New mission for Young Marines of Quinebaug Valley
By Denise Coffey - Staff Writer
Pomfret - posted Tue., Apr. 19, 2011
Six Young Marines of Quinebaug Valley, dressed in camouflage uniforms and carrying brightly-colored Easter eggs, spread out over a field behind the Wolf Den Ranger office at 9 a.m. on April 16. Their mission: to hide more than 2,000 plastic eggs for the Pomfret Recreation Commission’s Easter egg hunt planned for 11 that morning.
Pomfret Recreation Department Director Barbara Gagnon and four members of the Recreation Commission gathered around the trunk of a car filling the plastic eggs. Young Marine Instructor Bill Schmidt gathered his troops. Together, Gagnon and Schmidt reviewed the boundaries of the fields in question. Children ages 8 through 10 had to search in a dense, wooded area along the outskirts of the campground. Six- and 7-year-olds had to hunt for their eggs in the edge of a pine wood. In the field where 4- and 5-year-olds would look, tufts of grass and small depressions would hide the eggs. The 1- to 3-year-olds had a big grassy space. The ground would turn pink and green and yellow with eggs left behind.
Each Young Marine was dressed in camouflage field jacket, uniform and head gear. Their uniform pants were tucked into black boots. They spread out across the fields, each one carrying a bag of 50 eggs at a time. In less than an hour, they were done. They would stay until the egg hunt was over and the last child left, one more service mission complete.
The Young Marines of Quinebaug Valley is part of a national Young Marine program for girls and boys ages 8 through high school graduation. There are more than 300 units nationwide. Each unit is an independent community- and service-oriented education program led by an adult volunteer. Joshua Kenney is the commanding officer for the Young Marines of Quinebaug Valley. Kenney started out in the Young Marine program when he was 12 years old. He’s been the CO for the YMQV since 2002.

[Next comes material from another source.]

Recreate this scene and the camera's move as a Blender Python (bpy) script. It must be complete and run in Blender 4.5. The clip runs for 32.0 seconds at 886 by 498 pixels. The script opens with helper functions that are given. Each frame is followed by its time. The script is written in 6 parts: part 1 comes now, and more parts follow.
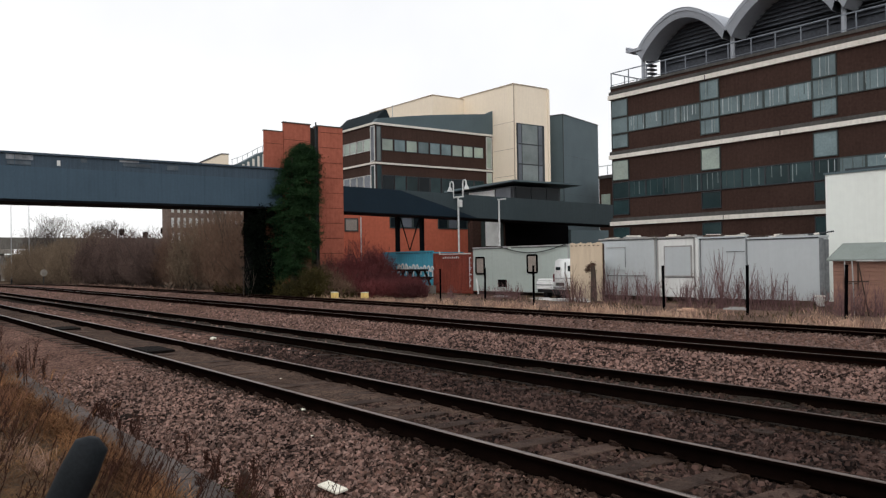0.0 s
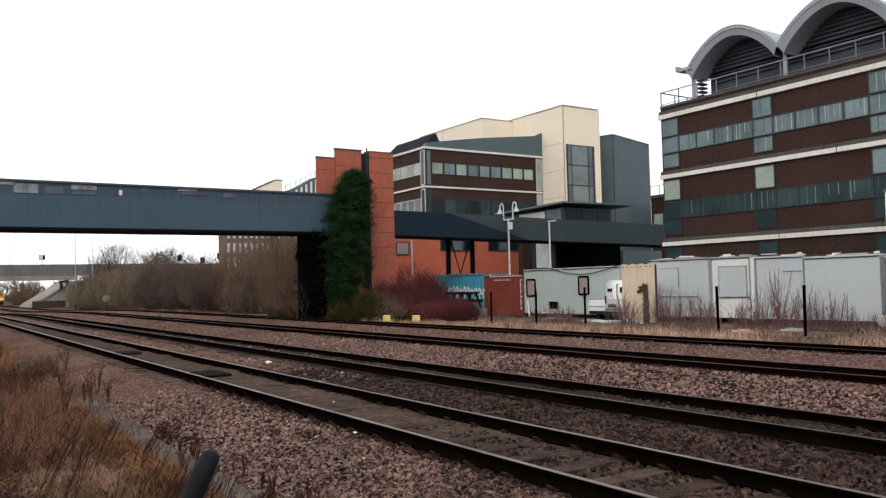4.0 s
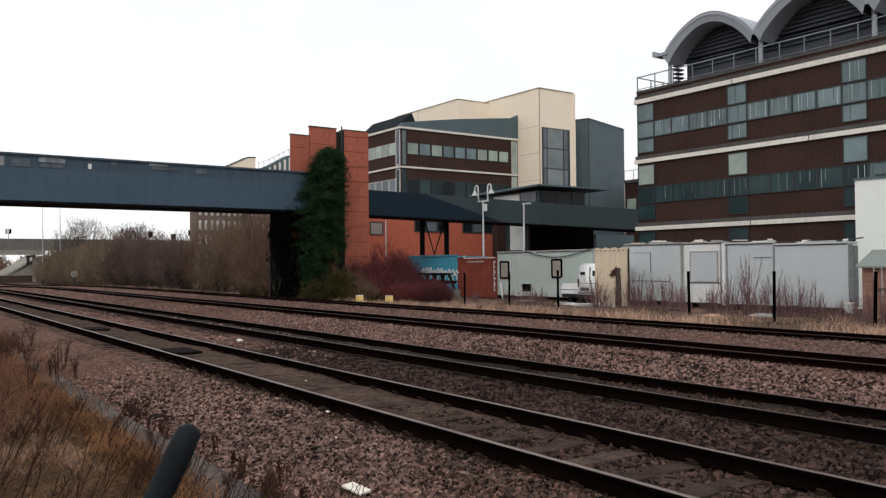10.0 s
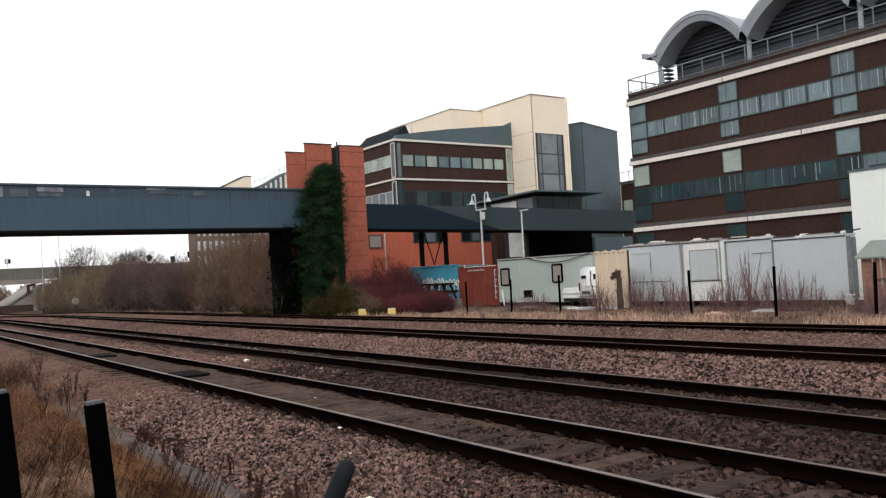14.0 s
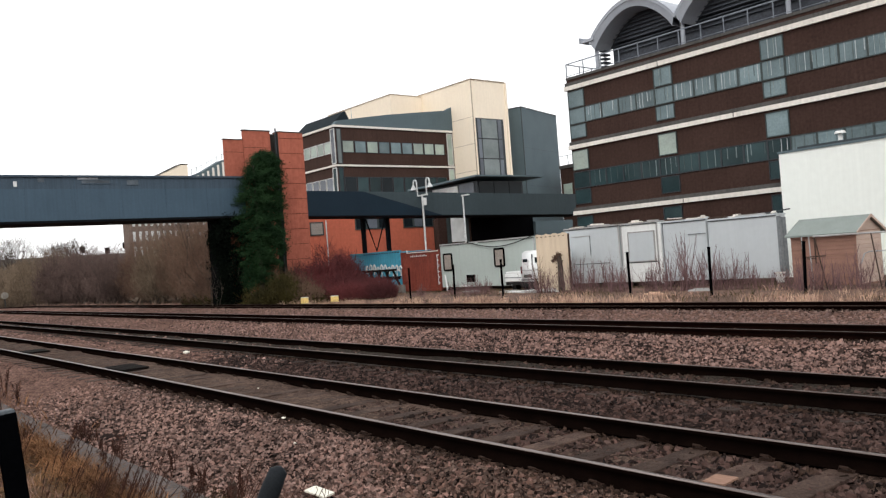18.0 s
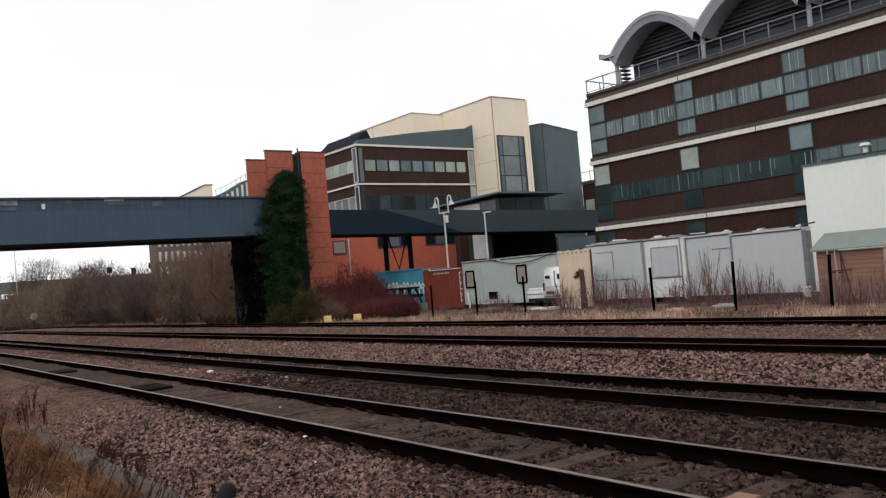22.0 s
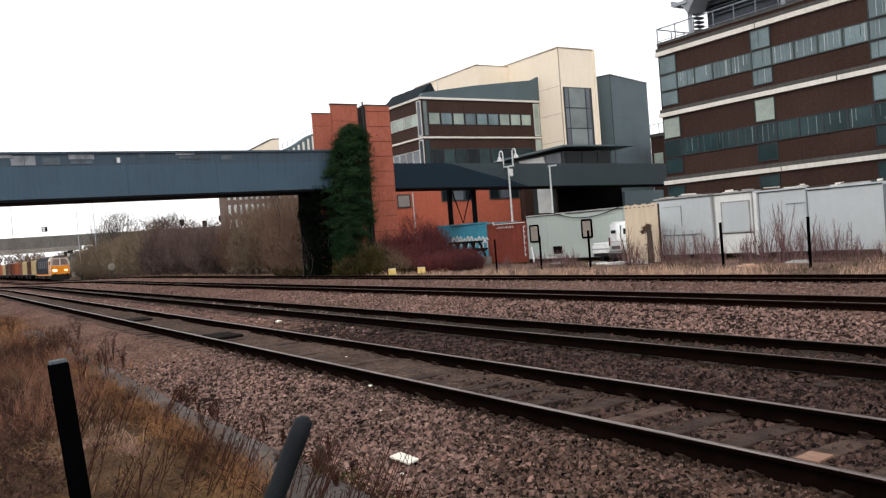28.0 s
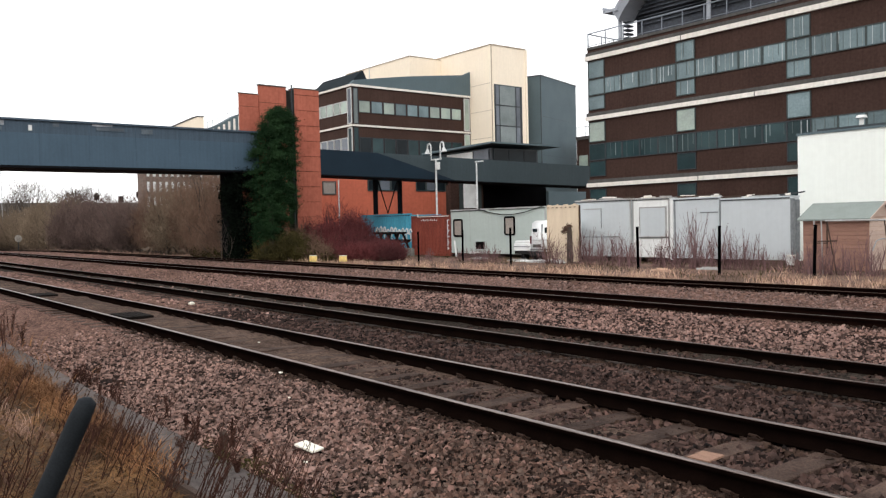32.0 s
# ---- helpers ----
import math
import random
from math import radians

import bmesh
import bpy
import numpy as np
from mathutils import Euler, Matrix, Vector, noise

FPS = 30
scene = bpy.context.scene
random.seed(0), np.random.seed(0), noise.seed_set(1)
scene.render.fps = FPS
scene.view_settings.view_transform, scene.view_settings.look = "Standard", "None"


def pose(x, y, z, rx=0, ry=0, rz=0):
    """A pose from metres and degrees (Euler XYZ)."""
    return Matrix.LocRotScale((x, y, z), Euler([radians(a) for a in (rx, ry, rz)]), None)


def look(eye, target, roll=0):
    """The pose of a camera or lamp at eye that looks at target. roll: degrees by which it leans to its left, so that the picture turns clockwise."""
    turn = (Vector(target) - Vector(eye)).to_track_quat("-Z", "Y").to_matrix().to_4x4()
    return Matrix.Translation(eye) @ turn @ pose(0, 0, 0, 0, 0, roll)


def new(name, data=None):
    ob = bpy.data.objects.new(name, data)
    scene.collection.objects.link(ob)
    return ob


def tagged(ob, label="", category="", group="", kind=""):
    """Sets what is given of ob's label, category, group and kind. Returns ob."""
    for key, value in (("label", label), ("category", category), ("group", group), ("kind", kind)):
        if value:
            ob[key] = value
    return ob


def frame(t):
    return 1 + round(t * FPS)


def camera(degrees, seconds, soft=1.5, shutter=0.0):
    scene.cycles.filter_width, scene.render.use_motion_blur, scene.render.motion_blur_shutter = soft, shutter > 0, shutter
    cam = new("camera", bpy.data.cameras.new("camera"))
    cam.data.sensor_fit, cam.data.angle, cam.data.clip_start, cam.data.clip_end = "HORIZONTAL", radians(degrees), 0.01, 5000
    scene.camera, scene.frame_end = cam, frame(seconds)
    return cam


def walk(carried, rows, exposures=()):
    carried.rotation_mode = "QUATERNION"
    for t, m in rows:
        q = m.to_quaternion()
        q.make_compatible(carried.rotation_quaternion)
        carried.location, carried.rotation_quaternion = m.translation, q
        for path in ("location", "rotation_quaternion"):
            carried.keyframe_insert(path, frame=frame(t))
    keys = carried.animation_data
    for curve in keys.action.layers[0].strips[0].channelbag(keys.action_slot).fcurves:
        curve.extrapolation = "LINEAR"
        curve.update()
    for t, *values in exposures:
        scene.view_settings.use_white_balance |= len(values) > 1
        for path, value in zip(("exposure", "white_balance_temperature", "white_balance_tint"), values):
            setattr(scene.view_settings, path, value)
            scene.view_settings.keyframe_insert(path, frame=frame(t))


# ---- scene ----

# Lens and path: a hand-held camera beside the line. x runs along the tracks, y across them, z = 0 is the rail top.
cam = camera(57.6, 32.0, soft=1.3)
PATH = [  # seconds, x, y, z, yaw, pitch, roll
    (0.0, -0.208, 0.094, 1.750, 52.84, 0.89, -0.88),
    (0.5, -0.167, 0.085, 1.761, 52.14, -0.06, -2.60),
    (1.0, -0.235, 0.093, 1.747, 53.45, 2.80, -2.39),
    (1.5, -0.198, 0.086, 1.755, 53.43, 2.30, -2.92),
    (2.0, -0.165, 0.074, 1.757, 53.77, 1.32, -1.14),
    (2.5, -0.121, 0.058, 1.771, 51.61, -1.95, -0.90),
    (3.0, -0.188, 0.071, 1.759, 54.84, 1.09, -3.85),
    (3.5, 0.017, 0.004, 1.794, 56.68, 2.44, -1.79),
    (5.5, -0.175, 0.060, 1.756, 55.31, 1.99, -0.21),
    (6.0, -0.170, 0.055, 1.757, 55.43, 2.06, 0.13),
    (6.5, -0.070, 0.024, 1.775, 55.86, 2.54, -0.71),
    (7.0, -0.147, 0.050, 1.761, 55.98, 2.71, -0.70),
    (7.5, -0.134, 0.045, 1.764, 54.74, 2.40, -0.19),
    (8.0, -0.110, 0.039, 1.768, 55.10, 2.23, -0.10),
    (8.5, 0.017, -0.003, 1.792, 57.00, 2.34, -0.07),
    (9.0, -0.115, 0.039, 1.769, 55.92, 1.70, 0.37),
    (9.5, 0.014, 0.000, 1.792, 56.91, 1.70, -0.46),
    (10.0, -0.120, 0.042, 1.766, 54.59, 1.17, -0.51),
    (10.5, -0.153, 0.053, 1.761, 55.68, 1.00, -0.98),
    (11.0, -0.078, 0.029, 1.775, 55.98, 1.10, -0.86),
    (11.5, -0.125, 0.044, 1.768, 56.34, 1.17, -1.21),
    (12.0, -0.006, 0.002, 1.793, 56.82, 1.57, -1.97),
    (12.5, 0.003, -0.003, 1.802, 56.75, 2.74, -2.28),
    (13.0, -0.043, -0.043, 1.794, 55.72, -1.81, -1.35),
    (13.5, -0.035, -0.084, 1.804, 54.53, 1.28, -2.13),
    (15.5, -0.029, -0.069, 1.810, 54.52, 2.24, -4.02),
    (16.0, -0.026, -0.075, 1.807, 55.06, 1.38, -3.73),
    (16.5, -0.031, -0.070, 1.807, 53.43, 0.81, -3.25),
    (17.0, -0.044, -0.048, 1.804, 52.48, 0.25, -2.86),
    (17.5, -0.077, -0.047, 1.805, 49.37, -0.68, -3.92),
    (18.0, -0.047, -0.063, 1.812, 50.48, 0.56, -4.30),
    (18.5, -0.047, -0.067, 1.810, 51.91, 0.84, -4.55),
    (19.0, 0.082, -0.080, 1.839, 50.65, 1.32, -6.27),
    (19.5, 0.018, -0.011, 1.800, 49.51, 2.09, -5.37),
    (20.0, 0.027, -0.053, 1.820, 49.56, 1.71, -4.02),
    (20.5, 0.041, -0.055, 1.822, 50.56, 1.73, -4.16),
    (21.0, -0.013, -0.037, 1.812, 53.34, 2.34, -5.19),
    (21.5, -0.022, -0.028, 1.809, 55.42, 1.86, -5.49),
    (22.0, 0.022, -0.045, 1.817, 52.01, 1.91, -4.84),
    (22.5, 0.036, -0.003, 1.814, 52.38, 1.75, -4.54),
    (23.0, 0.035, -0.042, 1.818, 50.95, 0.95, -4.06),
    (23.5, 0.037, -0.040, 1.819, 51.22, 0.27, -3.73),
    (24.0, 0.027, -0.039, 1.815, 51.92, 0.96, -4.46),
    (24.5, 0.041, -0.047, 1.818, 53.22, 0.98, -4.36),
    (25.0, -0.028, -0.025, 1.799, 54.50, -0.54, -3.31),
    (25.5, -0.026, -0.026, 1.801, 54.80, -0.61, -3.26),
    (26.0, -0.029, -0.026, 1.798, 55.05, -1.08, -3.32),
    (26.5, -0.036, -0.022, 1.795, 56.01, -1.14, -3.78),
    (28.5, -0.028, -0.031, 1.799, 56.84, -0.90, -4.47),
    (29.0, -0.000, -0.033, 1.807, 56.05, 0.19, -4.78),
    (29.5, -0.009, -0.029, 1.807, 56.53, -0.55, -4.96),
    (30.0, 0.027, -0.010, 1.812, 53.72, -0.19, -4.86),
    (30.5, 0.022, 0.040, 1.803, 51.39, 0.23, -2.68),
    (31.0, 0.023, 0.039, 1.803, 50.99, 1.05, -2.80),
    (31.5, 0.044, -0.016, 1.819, 50.68, -0.13, -2.02),
    (32.0, 0.007, 0.034, 1.791, 51.43, -1.85, -1.35),
]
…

There are two common misconceptions about the Young Marines, Kenney said. “One is that we are there to discipline kids. The other is that we are a recruitment tool,” he said. “I was in the military. I think it’s an honor to serve your country. I would love to see these kids join the military. But we are not a recruitment tool. We are here to show kids leadership skills.”
YMQV follows a national program. Lessons in orienteering, outdoor survival and Marine history are given. Members fulfill a series of fitness routines and complete community service hours.
Ed Partlow’s son has been in the YMQV for three years. His daughter recently aged out. He thinks his kids have learned some valuable lessons from their participation. “They learn about character, leadership and communication,” he said. “They learn responsibility, planning, and what’s really great is how they accomplish things without adult supervision. The adults stand on the side.”
The community service portion of the program has impressed him. He said his son put a message on Facebook for Young Marines to gather to help a retired teacher move some belongings out of a house. “They did that without any adult organization. They learn that when people are in need, you step up. You do it without being told.”
Young Marine Pfc. Travis Stringer is a student at Putnam Middle School. He and instructor Bill Schmidt were charged with hiding Easter eggs in the woods for the 8- to 10-year-olds. He followed an old stone wall and scouted trees for hiding spaces. He wants to join the Marines when he’s old enough.
When they were finished hiding their portion of eggs in the woods, Gagnon called over Young Marine Corporal Eddie Partlow. She gave him two silver eggs. “Make it a little harder to find these,” she told him. The silver eggs entitled the finder to an Easter basket, which Gagnon kept safe and secure in her car. Partlow took the eggs and set off.
A Young Marine for more than three years, Partlow is part way through a junior leadership program. “The program is more about taking discipline and work ethic and applying it to life to achieve what you want,” he said. He found the 13-week boot camp difficult, but challenging. “It shows you what you can do and how much you can do,” he said. “It gets rid of you saying, ‘I can’t.’”
Eventually all the Young Marines gravitated to the area where the Recreation Commission members were still hiding eggs. They helped finished the job. Gagnon was grateful for their assistance. They have been helping with the egg hunt for years. They also assist at the fishing derby held in June. Gagnon said that, without their help, the fishing derby operation would not go off smoothly.
“We have four weigh stations for four different age groups,” she said. “The Young Marines hold the weigh stations down. They’ll hold the fish and remove the hooks and weigh them.” It’s a job her commission members are happy to relinquish.